The main reason is that all network communication protocols are passed through the kernel, which makes it difficult to support new network protocols, new message communication protocols, and new sending and receiving interfaces. In the later evolution of the network, it becomes challenging to escape from this "stalemate" using traditional IP data transmission.

RDMA Transforms Inefficiency into Efficiency

To address the issues of high server-side data processing latency and resource consumption in remote memory access, IBM and HP proposed RDMA (Remote Direct Memory Access) in 2003. By using network adapters that support this technology, data can be transferred directly from the network to the application memory or from the application memory directly to the network, enabling zero-copy networking without the need to copy data between the application memory and the operating system's data buffers. Such transfers do not require the CPU, cache, or context switcher to perform any work, significantly reducing processing latency in message transmission. Additionally, the transmission can be performed in parallel with other system operations, improving switch performance.

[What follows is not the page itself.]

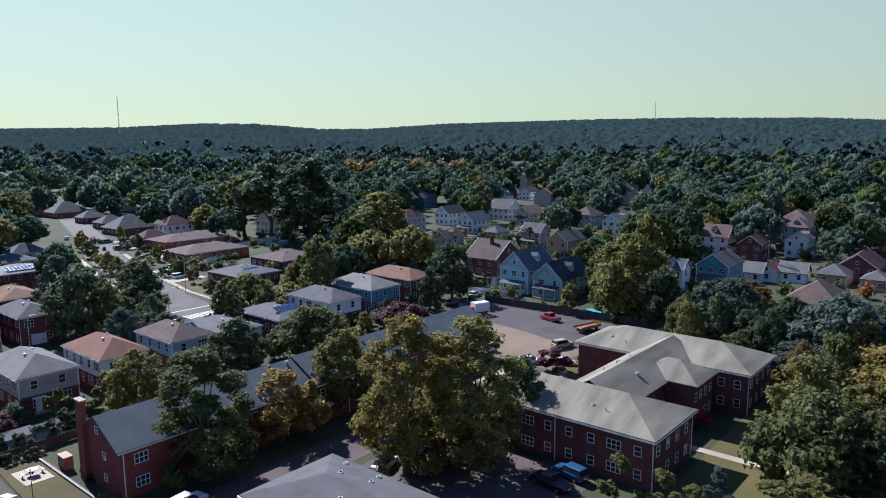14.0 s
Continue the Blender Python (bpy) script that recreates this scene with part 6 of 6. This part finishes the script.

In the specific process of remote memory read and write, the remote virtual memory address used for RDMA read and write operations is included in the RDMA message for transmission. Therefore, the remote application only needs to register the corresponding memory buffer in its local network card. The CPU of the remote node does not provide any services during the entire RDMA data transfer process, except for connection establishment and registration calls, resulting in no resource consumption for the CPU. For example, suppose a connection has been established between an application and a remote application, and the remote memory buffer has been registered. When the application performs an RDMA read operation, the process is as follows:

When an application performs an RDMA read operation, no data copying is performed. Without involving the kernel, the RDMA request is sent from the application running in the user space to the local NIC.

The local NIC reads the content of the buffer and transmits it over the network to the remote NIC.

The RDMA information transmitted over the network includes the target virtual memory address, memory key, and the data itself.

The target NIC verifies the memory key and directly reads the data from the application buffer. The remote virtual memory address used for the operation is included in the RDMA information.

As shown in the diagram, by comparing the data processing processes of the traditional mode and the RDMA mode, RDMA technology brings significant breakthroughs to data center communication architecture, such as low latency and extremely low CPU and memory resource utilization.